Eh bien, il y a des humains comme ça, aussi. Ceux qui ont du mal à aller vers les autres, et qui, même, les évitent, parce qu'ils ne sont jamais sûrs de distinguer les intentions de la personne qui vient à leur rencontre. Ceux qui préfèrent se montrer « ours » pour que personne ne les approche, et qui dégoupillent au moindre regard de travers. Ceux qui ne se sentent pleinement rassurés qu'avec des visages connus, dans leur petit monde. Je suis de ceux-là, et peut-être que vous aussi.

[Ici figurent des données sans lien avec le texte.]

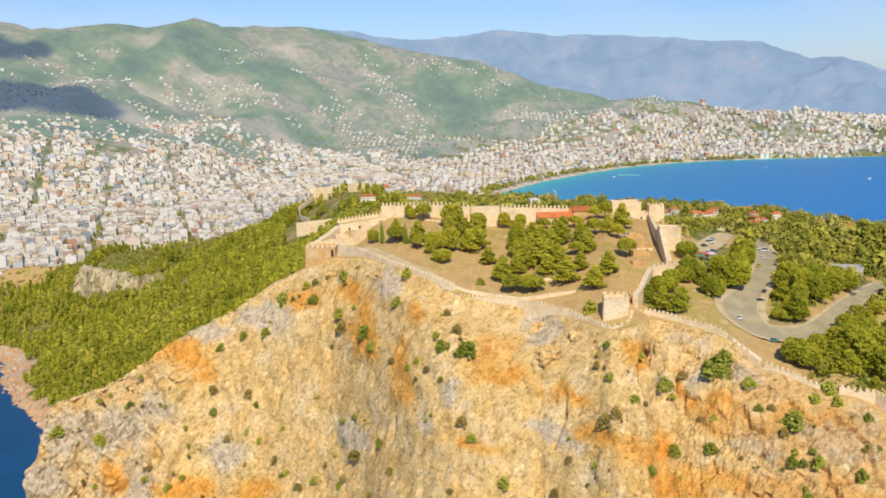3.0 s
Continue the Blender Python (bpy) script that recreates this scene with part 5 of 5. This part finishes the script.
def house(x, y, w, d, h, turn, label, roof_mat=None, wall_mat=None, hip=True, sunk=0.0):
    ob = thing("house", label, "house", "houses on the hill", at=pose(x, y, ground_z(x, y) - 0.5 + sunk, 0, 0, turn))
    part("wall", Shape().box(-w / 2, -d / 2, -2, w / 2, d / 2, h), wall_mat or MAT_PLASTER, ob)
    o, e = 0.6, h + min(w, d) * 0.24
    k = w / 2 - d * 0.42 if hip else w / 2 + o
    s = Shape().add([(-w / 2 - o, -d / 2 - o, h - 0.1), (w / 2 + o, -d / 2 - o, h - 0.1), (w / 2 + o, d / 2 + o, h - 0.1), (-w / 2 - o, d / 2 + o, h - 0.1), (-max(k, 0.3), 0, e), (max(k, 0.3), 0, e)], [(0, 1, 5, 4), (1, 2, 5), (2, 3, 4, 5), (3, 0, 4), (3, 2, 1, 0)])
    roof = part("roof", s, roof_mat or MAT_TILE, ob)
    part("chimney", Shape().box(w * 0.2, -0.3, h + 0.4, w * 0.2 + 0.6, 0.3, e + 0.9), MAT_PLASTER, roof)
    for st in range(int(h // 2.9)):
        n = max(2, int(w // 2.6))
        for j in range(n):
            u = -w / 2 + w * (j + 0.5) / n
            part("window", Shape().box(u - 0.5, -d / 2 - 0.05, 0.9 + 2.9 * st, u + 0.5, -d / 2 + 0.1, 2.2 + 2.9 * st), MAT_GLASS, ob, "dark window")
    part("door", Shape().box(-0.5, -d / 2 - 0.07, -0.2, 0.5, -d / 2 + 0.1, 2.0), MAT_BARK, ob, "brown door")
    return ob


house(-102, 1034, 11, 9, 6.5, 12, "red-roofed hilltop house among trees")
house(-112, 1040, 7, 7, 4, 40, "small red-roofed pavilion on the hilltop")
house(-104, 902, 15, 9, 6.5, 8, "cream house with a weathered red roof beside the old wall", sunk=2.5)
house(-62, 960, 15, 8, 5, -8, "long white house with a red roof")
house(291, 977, 11, 9, 6, -8, "cream house with a bright red roof")
house(201, 910, 8, 8, 9, 8, "tall white house with a red roof")
house(222, 904, 14, 9, 6.5, -6, "large cream house with a red hipped roof")
house(243, 930, 9, 8, 6, 10, "white house with a red roof")
house(305, 920, 9, 8, 8, -10, "tall pink house with a red roof")
house(285, 898, 8, 7, 4, 5, "small white house among trees")
house(190, 900, 9, 8, 6, 20, "white house among trees")
house(205, 770, 13, 8, 4.5, -15, "low house with a long red roof", hip=False)
house(232, 760, 12, 8, 4.5, 12, "old stone house with a rusty red roof", wall_mat=MAT_STONE)
house(283, 735, 15, 9, 5, -18, "stone house with a red-brown roof", wall_mat=MAT_STONE_WARM)
house(303, 700, 10, 8, 5, 10, "stone house with a red-brown roof", wall_mat=MAT_STONE_WARM)
house(262, 850, 11, 8, 5, 0, "cream house with a red roof")
house(160, 905, 12, 9, 5, -5, "cream house with a red roof")
house(330, 830, 12, 9, 5, 12, "cream house with a red roof")
house(176, 830, 10, 8, 5, 15, "white house with a flat red roof")
for k, (x, y) in enumerate(MORE_HOUSES):
    house(x, y, hr.uniform(6, 10), hr.uniform(6, 9), hr.choice((3.5, 4.5, 6)), hr.uniform(-25, 25), ("small cream house with a red roof", "old stone house with a rusty roof", "white house with an orange roof")[k % 3], wall_mat=(None, MAT_STONE_WARM, MAT_PLASTER)[k % 3], hip=k % 2 == 0, sunk=0.6)
stone_block("flat-roofed grey building beside the upper lane", 232, 545, ground_z(232, 545) - 0.5, ground_z(232, 545) + 4, 17, 9, -12, MAT_CONCRETE, [(-5, 1, 1.5, 1.5), (0, 1, 1.5, 1.5), (5, 1, 1.5, 1.5)], 0)
stone_block("bare grey stone ruin beside the car park", 175, 611, ground_z(175, 611) - 0.5, ground_z(175, 611) + 4.4, 18, 10, 20, MAT_STONE, (), 1.2)
stone_block("white pavilion among the trees behind the north wall", 62, 900, 171, 181, 9, 8, 10, MAT_WHITE, [(-2, 5, 1.2, 1.8), (2, 5, 1.2, 1.8)], 0)


def outcrop(x, y, z, sx, sy, sz, seed, label, mat=None, cuts=4):
    """A craggy rock."""
    rng2 = np.random.default_rng(seed)
    bm = bmesh.new()
    bmesh.ops.create_icosphere(bm, subdivisions=cuts, radius=1.0)
    for v in bm.verts:
        p = v.co
        k = 0.72 + 0.42 * noise.fractal(p * 1.3 + Vector((seed, 0, 0)), 0.9, 2.0, 5) + 0.12 * noise.noise(Vector((p.x * 6, p.y * 6, p.z * 2.0 + seed)))
        v.co = Vector((p.x * k * sx, p.y * k * sy, p.z * k * sz))
    me = bpy.data.meshes.new("rock")
    bm.to_mesh(me)
    bm.free()
    me.materials.append(mat or MAT_CLIFF)
    ob = tagged(new("rock", me), label, "rock", "rocks of the headland")
    ob.matrix_basis = pose(x, y, z, 0, 0, rng2.uniform(0, 60))
    return ob


for k in range(120):
    t = rnd.uniform(0, 1)
    y = 790 + 290 * t
    x = float(np.interp(y, SHORE_Y, SHORE_X)) + rnd.uniform(-5, 18)
    s = rnd.uniform(1.2, 4.6)
    outcrop(x, y, max(ground_z(x, y), -0.5) + 0.1 * s, s, s * rnd.uniform(0.7, 1.2), s * rnd.uniform(0.5, 0.9), 300 + k, "grey boulder on the rocky shore", MAT_CRAG, 2)


def crag(x0, y0, x1, y1, top, deep, seed, label):
    """A long craggy rock face with a broken top, its back let into the slope."""
    n, k = 150, 44
    u, v = np.meshgrid(np.linspace(0, 1, n), np.linspace(0, 1, k))
    fade = smooth(0, 0.08, u) * smooth(1, 0.8, u)
    face = np.minimum(v / 0.72, 1)
    back = np.maximum(v - 0.72, 0) / 0.28
    px, py = x0 + (x1 - x0) * u, y0 + (y1 - y0) * u
    hz = v * 40
    cleft = ridged(px / 7, hz / 34, 0 * px + seed, 3, seed) - 0.6
    rough = ridged(px / 5, hz / 9, 0 * px + seed, 3, seed + 9) - 0.6
    z = top - deep * (1 - face) * (0.6 + 0.4 * fade) - back * 6 - (1 - fade) * deep * 0.35 + rough * 3 + fbm(px / 16, 0 * px, 0, 3, seed) * 7 * face
    py = py + 6 * face**2 + back * 28 + cleft * 19 + rough * 8 + fbm(px / 24, v * 2, 0, 3, seed + 3) * 9
    idx = np.arange(n * k).reshape(k, n)
    faces = np.stack([idx[:-1, :-1], idx[:-1, 1:], idx[1:, 1:], idx[1:, :-1]], -1).reshape(-1, 4)
    me = array_mesh("limestone_crag", np.stack([px, py, z], -1).reshape(-1, 3), faces, [MAT_GREY_ROCK])
    return tagged(new("limestone_crag", me), label, "rock", "rocks of the headland")


crag(-498, 1074, -364, 1013, 74, 38, 5, "pale grey limestone crag standing out of the forest")
for k, (x, y, s) in enumerate([(-36.1, 468.4, 4), (47.1, 397.6, 9), (43.6, 417.1, 6), (19.6, 417.6, 5), (-68.0, 495.2, 4), (32.9, 423.2, 4), (61.3, 398.5, 5), (-155.5, 487.3, 6)]):
    outcrop(x, y, ground_z(x, y) - 0.62 * s, s * 1.2, s, s * 0.9, 420 + k, "grey weathered limestone boulder on the cliff", MAT_CLIFF, 4)
outcrop(-31.5, 466, 190, 7, 5, 9, 400, "smooth pale limestone knob below the wall")
outcrop(93, 383, 180, 6, 5, 11, 401, "leaning pale limestone slab on the cliff")

for x, y, h in ((62, 585, 14), (-411, 1190, 16), (80, 880, 22)):
    ob = thing("mast", "slim pale metal mast on the hill", "mast", at=pose(x, y, ground_z(x, y)))
    part("pole", Shape().ring([(0, 0, -1), (0, 0, h)], (0.28, 0.16), 8), MAT_CONCRETE, ob)
    part("antenna_head", Shape().box(-0.5, -0.5, h, 0.5, 0.5, h + 1.2, 0.2), MAT_WHITE, ob)

# on the bay
raft = thing("swimming_raft", "pale green floating water park on the bay", "raft", at=pose(432, 2800, 0))
green = plain_paint("raft_green", (0.25, 0.62, 0.42), 0.6)
for k in range(7):
    part("float", Shape().box(-34 + 10 * k, -3 + 2 * math.sin(k), -0.3, -25.5 + 10 * k, 3 + 2 * math.sin(k), 1.6, 0.6), green, raft)
for x, y, s in ((1090, 2650, 1.3), (380, 2740, 1.0), (900, 3000, 0.8)):
    ob = thing("motor_boat", "small white motor boat on the bay", "boat", "boats on the bay", at=pose(x, y, 0, 0, 0, 30) @ Matrix.Diagonal((s, s, s, 1)))
    part("hull", Shape().add([(-6, -2, 0.2), (4, -2, 0.2), (8, 0, 0.6), (4, 2, 0.2), (-6, 2, 0.2), (-6, -2.3, 1.6), (4, -2.3, 1.6), (9, 0, 2.2), (4, 2.3, 1.6), (-6, 2.3, 1.6)], [(4, 3, 2, 1, 0), (5, 6, 7, 8, 9), (0, 1, 6, 5), (1, 2, 7, 6), (2, 3, 8, 7), (3, 4, 9, 8), (4, 0, 5, 9)]), MAT_WHITE, ob)
    part("wheelhouse", Shape().box(-3, -1.5, 1.6, 2, 1.5, 3.6, 0.3), MAT_WHITE, ob)


def cloud(x, y, z, sx, sy, seed):
    """A high cumulus, unseen, placed to cast its shadow on the hills."""
    g = np.random.default_rng(seed)
    n = 900
    a, q = g.uniform(0, 6.283, n), np.sqrt(g.uniform(0, 1, n))
    edge = 1 + 0.16 * np.sin(2 * a + seed) + 0.12 * np.sin(5 * a + 2 * seed)
    c = np.stack([x + sx * q * edge * np.cos(a), y + sy * q * edge * np.sin(a), z + 34 * (1 - q) * g.uniform(0, 1, n)], 1)
    v, f = tufts(c, g.uniform(24, 46, n), g, 0.5)
    m = plain_paint("cloud_white", (0.85, 0.85, 0.86), 1.0, 0.0, 0.0)
    return tagged(new("cloud", array_mesh("cloud", v, f, [m])), "white fair-weather cloud out of view, placed to shade the hills", "cloud", kind="structure")


# unseen clouds, set along the sun's direction so their shadows darken the western hills
cloud(-1160, 50, 3040, 340, 240, 1)
cloud(-1610, 130, 3040, 320, 310, 2)
cloud(-1560, 700, 3040, 330, 190, 3)
cloud(-2150, 200, 3040, 360, 360, 4)
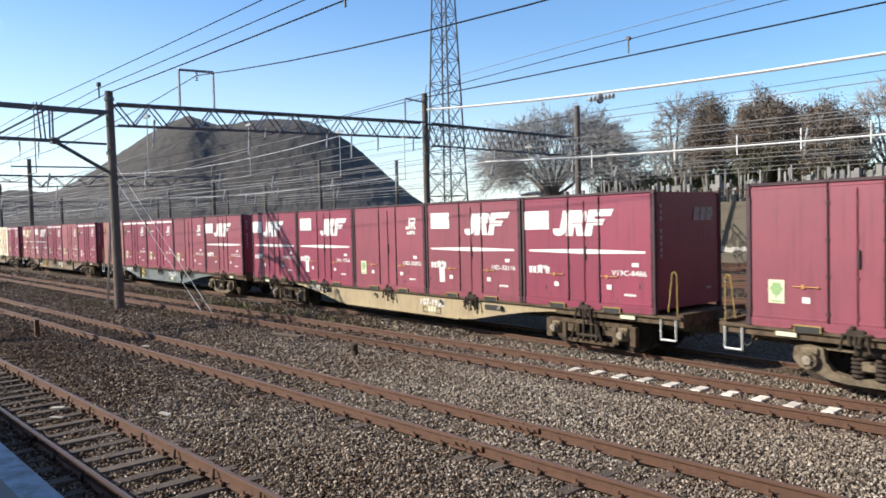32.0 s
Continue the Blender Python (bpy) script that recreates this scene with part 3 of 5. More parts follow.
def mark_wide(s, material, high=0.345):
    """The older slanted mark: a rounded hook and two leaning blocks, s wide."""
    h = high * s
    shapes = ([(0.0, -0.2), (0.01, -0.36), (0.05, -0.46), (0.11, -0.5), (0.17, -0.48), (0.22, -0.4), (0.245, -0.25), (0.245, 0.5), (0.125, 0.5), (0.125, -0.16), (0.11, -0.22), (0.095, -0.2)],
              [(0.252, -0.5), (0.252, 0.5), (0.5, 0.5), (0.55, 0.42), (0.565, 0.24), (0.545, 0.06), (0.495, -0.04), (0.565, -0.5), (0.445, -0.5), (0.39, -0.12), (0.372, -0.12), (0.372, -0.5)],
              [(0.575, -0.5), (0.575, 0.5), (0.985, 0.5), (0.955, 0.24), (0.695, 0.24), (0.695, 0.14), (0.87, 0.14), (0.845, -0.1), (0.695, -0.1), (0.695, -0.5)])
    g = Mesh()
    for pts in shapes:
        g.plate([((x - 0.49) * s + 0.24 * z * h, z * h) for x, z in pts], 0)
    return g.data("mark", material)


def bars(w, h, n, material):
    """Writing too small to read."""
    g = Mesh()
    step = w / n
    for i in range(n):
        g.plate(rect(-w / 2 + step * (i + 0.5), 0, step * 0.72, h), 0)
    return g.data("small_writing", material)


def diamond(lower, upper):
    g = Mesh().plate([(-0.232, 0), (0, -0.29), (0.232, 0), (0, 0.29)], 0, 0.004, 3)
    g.plate([(-0.215, 0), (0, -0.27), (0.215, 0), (0, 0.27)], -0.004, 0.003, 0)
    g.plate([(-0.2, 0.008), (-0.006, 0.008), (-0.006, 0.25)], -0.007, 0.004, 1)
    for pts in ([(-0.215, -0.005), (0.215, -0.005), (0.215, 0.003), (-0.215, 0.003)], [(-0.004, -0.27), (0.004, -0.27), (0.004, 0.27), (-0.004, 0.27)]):
        g.plate(pts, -0.0075, 0.004, 2)
    for x0, x1, z0, z1 in ((-0.085, -0.07, 0.04, 0.12), (-0.045, -0.03, 0.04, 0.12), (-0.085, -0.03, 0.072, 0.086)):
        g.plate([(x0, z0), (x1, z0), (x1, z1), (x0, z1)], -0.012, 0.003, 0)
    return g.data("hazard_diamond", lower, upper, STEEL_DARK, END_PAINT)


def tree_card():
    g = Mesh().plate(rect(0, 0, 0.28, 0.4), 0, 0.006, 0)
    g.plate([((0.105 + 0.014 * math.cos(a * 1.9)) * math.cos(a * 0.3142), 0.05 + (0.11 + 0.014 * math.cos(a * 1.9)) * math.sin(a * 0.3142)) for a in range(20)], -0.007, 0.004, 1)
    g.plate([(-0.012, -0.12), (0.012, -0.12), (0.02, -0.03), (-0.02, -0.03)], -0.007, 0.004, 1)
    g.plate(rect(0, -0.165, 0.2, 0.025), -0.007, 0.004, 1)
    return g.data("label_card", PALE, GREEN)


def container(kind, number="", body=RED, card=None, blue=False, flower=False, exposed=False):
    """A twelve-foot rail container, standing at z = 0; its near side faces -y."""
    words = {"mark": "dark red steel rail freight container with a white block mark", "stripe": "magenta-red rail freight container with a white top stripe and hazard diamond", "wide": "dark red rail container with white panel, slanted mark and line", "ribbed": "faded red ribbed rail container with a white slanted mark", "cream": "cream rail freight container with a coloured band and hazard diamond", "pale": "orange-faded rail container with a white panel and diamond"}
    t = thing("freight_container", words[kind], "container", group="containers on the train")
    frame = CREAM_FRAME if kind == "cream" else FRAME_RED_SHADE
    end = ALU if kind == "cream" else body
    K = (kind, body.name, frame.name)
    part("body", cached(("shell", end.name), lambda: shell(end, frame)), t)
    for x in (-1, 1):
        for y in (-1, 1):
            part("corner_post", cached(("post", frame.name), lambda: post_mesh(frame)), t, at=pose(x * (CL / 2 - 0.038), y * (CW / 2 - 0.045), 0))
    part("top_rail", cached(("rail", frame.name), lambda: top_rail_mesh(frame)), t, at=pose(0, FACE + 0.04, CH - 0.03))
    part("bottom_rail", cached(("skirt", body.name), lambda: skirt_mesh(body)), t, at=pose(0, FACE + 0.04, 0.075))
    for x in (-1, 1):
        part("hinge", cached(("hinges", frame.name), lambda: hinge(frame)), t, at=pose(x * (CL / 2 - 0.085), FACE + 0.0, 0, 0, 0, 90 - 90 * x))
    if exposed:
        part("small_writing", cached("endwriting", end_writing), t, "faint column of characters on the end wall")
    y = FACE + 0.022
    z = CH / 2 + 0.032
    if kind == "ribbed":
        part("side_panel", cached(K + ("w",), lambda: panel_mesh(CL - 0.17, body)), t, at=pose(0, y, z))
        for i in range(14):
            part("rib", cached(K + ("rib",), lambda: Mesh().box(0, 0, 0, 0.137, 0.03, CH - 0.3, bevel=0.012).data("rib", body)), t, at=pose((i - 6.5) * (CL - 0.17) / 14, y - 0.022, z))
        y -= 0.03
    else:
        for a, b in ((0.025, 0.385), (0.392, 0.62), (0.627, 0.975)):
            w = (b - a) * CL
            part("side_door", cached(K + (a,), lambda: panel_mesh(w, body)), t, at=pose((a + b - 1) / 2 * CL, y, z))
    s = y - 0.017
    if kind != "ribbed":
        for q in (0.388, 0.51, 0.622):
            tone = body if q == 0.51 and kind != "cream" else frame
            part("lock_bar", cached(("bar", tone.name), lambda: hinge_bar(tone)), t, at=pose((q - 0.5) * CL, s - 0.008, 0))
        part("lock_handle", cached("lockhandle", lambda: Mesh().box(0, 0, 0, 0.035, 0.03, 0.3, bevel=0.008).data("lock_handle", BLACK)), t, at=pose(0.07, s - 0.02, 1.2))
        for q in (0.29, 0.69):
            part("latch_handle", cached(("latch", kind == "cream"), lambda: latch(STEEL_DARK if kind == "cream" else ORANGE)), t, "orange latch handle" if kind != "cream" else "", at=pose((q - 0.5) * CL, s - 0.02, 0.72))
            part("small_card", cached("smallcard", lambda: Mesh().plate(rect(0, 0, 0.13, 0.1), 0).data("small_card", WHITE)), t, at=pose((q - 0.5) * CL, s - 0.001, 0.5))
    for q in (-0.75, 0.75):
        part("fork_pocket", cached(("pocket", kind == "cream"), lambda: pocket(CREAM_FRAME if kind == "cream" else YELLOW_DIRTY)), t, at=pose(q, FACE - 0.005, 0.0))
    white = LOGO_CREAM if body is FADE and number.endswith("76") else WHITE
    if kind in ("mark", "stripe"):
        part("mark", cached(("hook", white.name), lambda: mark_hook(0.46, white)), t, "white block mark", at=pose(1.18, s, 1.92))
        part("small_writing", cached("w1", lambda: bars(0.16, 0.08, 2, WHITE)), t, at=pose(1.07, s, 1.66))
        part("caption", letters("貨物", 0.12, WHITE, 0.0, 1.0, 0.03), t, "small white characters", at=pose(1.265, s - 0.004, 1.66))
    if kind == "stripe":
        for x0, w in ((-1.13, 1.22), (0.02, 0.66), (1.12, 1.18)):
            part("top_stripe", cached(("st", w), lambda: Mesh().plate(rect(0, 0, w, 0.1), 0).data("top_stripe", WHITE)), t, "white top stripe", at=pose(x0, s, 2.29))
        part("hazard_diamond", cached("dia1", lambda: diamond(BLACK, YELLOW)), t, "black and yellow hazard diamond", at=pose(-1.43, s, 1.89))
        part("small_writing", cached("w2", lambda: bars(0.42, 0.05, 6, WHITE)), t, at=pose(-0.92, s, 1.86))
    if kind in ("wide", "pale"):
        big = kind == "wide"
        old = number.startswith("V19")
        part("mark", cached(("old", white.name), lambda: mark_wide(1.62, white)) if old else cached(("wide", white.name, big), lambda: mark_wide(1.6 if big else 0.72, white)), t, "slanted white mark", at=pose(-0.02 if old else 0.62 if big else 0.95, s, 1.85 if old else 1.87 if big else 2.05))
        part("white_panel", cached(("wp", white.name), lambda: Mesh().plate(rect(0, 0, 0.78, 0.42), 0).data("white_panel", white)), t, at=pose(-1.36 if old else -1.2 if big else 0.9, s, 1.93 if old else 1.98 if big else 1.55))
        if big:
            part("mark_seam", cached(("seam", body.name), lambda: Mesh().plate([(-0.3, -0.008), (0.62, 0.004), (0.62, 0.016), (-0.3, 0.008)], 0).plate([(-0.01, -0.2), (0.012, -0.2), (0.075, 0.2), (0.055, 0.2)], 0).data("mark_seam", body)), t, "thin seams across the slanted mark", at=pose(0.02 if old else 0.66, s - 0.007, 1.85 if old else 1.87))
            part("white_line", cached(("wl", white.name), lambda: Mesh().plate([(-1.6, -0.025), (0, -0.055), (1.6, -0.025), (1.6, 0.02), (0, 0.05), (-1.6, 0.02)], 0).data("white_line", white)), t, at=pose(0, s, 1.24))
            part("small_writing", cached("w3", lambda: bars(0.25, 0.15, 2, WHITE)), t, at=pose(-1.5, s, 0.8))
            part("caption", letters("貨物", 0.2, WHITE, 0.0, 1.0, 0.03), t, "small white characters", at=pose(-1.17, s - 0.004, 0.8))
        else:
            part("hazard_diamond", cached("dia1", lambda: diamond(BLACK, YELLOW)), t, at=pose(-1.43, s, 1.89))
    if kind == "ribbed":
        part("mark", cached("wide_r", lambda: mark_wide(1.6, WHITE)), t, "slanted white mark", at=pose(0.75, s - 0.022, 1.82))
        part("white_line", cached("wl_r", lambda: Mesh().plate([(-1.65, -0.03), (1.65, -0.05), (1.65, 0.03), (-1.65, 0.02)], 0).data("white_line", WHITE)), t, at=pose(0, s - 0.022, 1.24))
        part("small_writing", cached("w3", lambda: bars(0.25, 0.15, 2, WHITE)), t, at=pose(-1.4, s - 0.022, 0.8))
        part("caption", letters("貨物", 0.2, WHITE, 0.0, 1.0, 0.03), t, "small white characters", at=pose(-1.07, s - 0.026, 0.8))
    if kind == "cream":
        c = LBLUE if blue else PINK
        part("colour_band", cached(("band", c.name), lambda: Mesh().plate(rect(0, 0.52, 0.52, 2.06), 0).data("colour_band", c)) if not flower else cached("band_whole", lambda: Mesh().plate(rect(0, 0.52, 0.72, 2.06), 0).data("colour_band", c)), t, "coloured band", at=pose(0.98, s, 0.74))
        for fx, fz in ((-0.08, -0.3), (0.1, 0.05), (-0.06, 0.35)) if flower else ():
            part("flower", cached("flower", lambda: flower_print()), t, at=pose(1.02 + fx, s - 0.008, 1.3 + fz * 2.4))
        if not flower:
            part("fruit_print", cached("fruit", lambda: fruit_print()), t, "printed round fruit", at=pose(0.95, s - 0.008, 1.76) @ Matrix.Diagonal((0.88, 1, 0.88, 1)))
        if not flower:
            part("band_number", letters("19A", 0.26, WHITE, 0.25), t, "number on the band", at=pose(0.98, s - 0.012, 1.12))
        part("mark", cached(("mark3", blue), lambda: mark_three(0.34, LOGO_CREAM if blue else PINKRED)), t, "three slanted red shapes", at=pose(-1.08, s, 1.9))
        part("hazard_diamond", cached("dia2", lambda: diamond2()), t, "black and orange hazard diamond", at=pose(-1.18, s, 1.3))
        part("number", letters(number, 0.13, PRINT_BROWN, 0.0, 1.25), t, "brown stencilled number", at=pose(-1.08, s - 0.002, 0.86))
        part("small_writing", cached("w5", lambda: bars(0.6, 0.04, 8, PRINT_BROWN)), t, at=pose(-1.1, s, 0.6))
        part("small_writing", cached("w6", lambda: bars(0.5, 0.08, 5, WHITE)), t, at=pose(1.25, s - 0.01, 0.5))
    elif number:
        x_, z_ = (1.2, 0.8) if kind != "ribbed" else (1.05, 0.55)
        part("number", letters(number, 0.155, WHITE, 0.0, 1.2, 0.012), t, "white stencilled number", at=pose(x_, s - 0.004, z_))
        part("small_card", cached("smallcard2", lambda: Mesh().plate(rect(0, 0, 0.16, 0.08), 0).data("small_card", WHITE)), t, at=pose(1.36, s, 0.98))
    if kind in ("mark", "stripe", "wide"):
        rn = random.Random(number + kind)
        part("small_writing", cached("w8", lambda: bars(0.3, 0.05, 5, WHITE)), t, at=pose(1.22, s, 0.36))
        for _ in range(4):
            k_ = rn.choice((-1.6, -1.05, 0.62, 0.95, 1.55)) + rn.uniform(-0.12, 0.12)
            part("scuff", cached(("scuff", _), lambda: Mesh().plate([(-0.02, -0.05), (0.012, -0.04), (0.022, 0.05), (-0.008, 0.06)], 0, 0.002).data("scuff", SCUFF if _ % 2 else BLACK)), t, at=pose(k_, s + 0.001, rn.uniform(0.22, 0.62)))
    if kind in ("wide", "ribbed"):
        part("end_mark", cached("endmark", lambda: end_mark()), t, "pale mark on the end wall")
    if card == "tree":
        part("label_card", cached("treecard", tree_card), t, "pale card with a green tree", at=pose(-1.28, s, 0.62))
    elif card == "plain":
        part("label_card", cached("plaincard", lambda: Mesh().plate(rect(0, 0, 0.22, 0.4), 0).data("label_card", WHITE)), t, "white card", at=pose(-1.15, s, 0.55))
    return t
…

Nous ne sommes pas des personnes détestables. Nous manquons juste d'aptitudes sociales. Peut-être est-ce lié à un trait de caractère génétique, ou peut-être est-ce l'environnement qui nous a rendus méfiants. Mais les faits sont là : nous sommes toujours dans l'appréhension lorsque nous rencontrons de nouvelles personnes, et un contact forcé peut nous rendre agressifs. Nous souffrons de phobie sociale, et vous pouvez être quasi certain que si votre chien est réactif, c'est parce qu'il en souffre lui aussi. Il est possible d'aider ces chiens et ces humains particuliers à aller mieux : privilégier la qualité à la quantité en termes de contacts sociaux, ne jamais forcer au contact, respecter la zone de confort de l'individu, ménager des temps de repos nécessaires sans contacts sociaux en dehors de ceux des membres du foyer. Il est passionnant de constater à quel point les méthodes visant à accompagner les humains comme les chiens en difficulté sociale sont comparables.


S'il y a une chose à retenir, c'est qu'on ne change pas la nature profonde d'un être peu social. Oui, il est incontestable que nous avons besoin des autres pour trouver notre équilibre, et il en va de même pour nos chiens. Je suis ravie de partager des activités canines avec vous, d'autant plus que nous partageons un intérêt commun ! Mais je peux aussi passer deux mois sans voir personne d'autre que mon cercle familial sans en souffrir. Pour votre chien réactif, c'est un peu pareil : il peut aimer s'amuser avec ses copains d'enfance, mais ne pas du tout tolérer les autres chiens. Avec un travail de fond, de la patience et de la méthode, vous pourrez l'aider à aller mieux. Vous pourrez réussir à atténuer ses craintes, à en faire un chien mieux dans ses pattes. Mais il ne sera jamais le gentil toutou de votre voisine qui est naturellement doué pour se lier d'amitié avec tous les chiens qu'il croise. Vous ne ferez pas d'un chien réactif, un chien à toute épreuve.


Il n'y a pas de bon et de mauvais chien. Il y a des chiens plus adaptés au monde que les autres. Commencer par accepter cette diversité, et ne pas chercher à tout prix à la changer, c'est la meilleure façon d'aider votre compagnon à trouver son chemin dans ce monde qui lui échappe. L'aimer pour ce qu'il est, et non pas pour ce que vous aimeriez qu'il soit, c'est le plus grand service que vous pourrez lui rendre.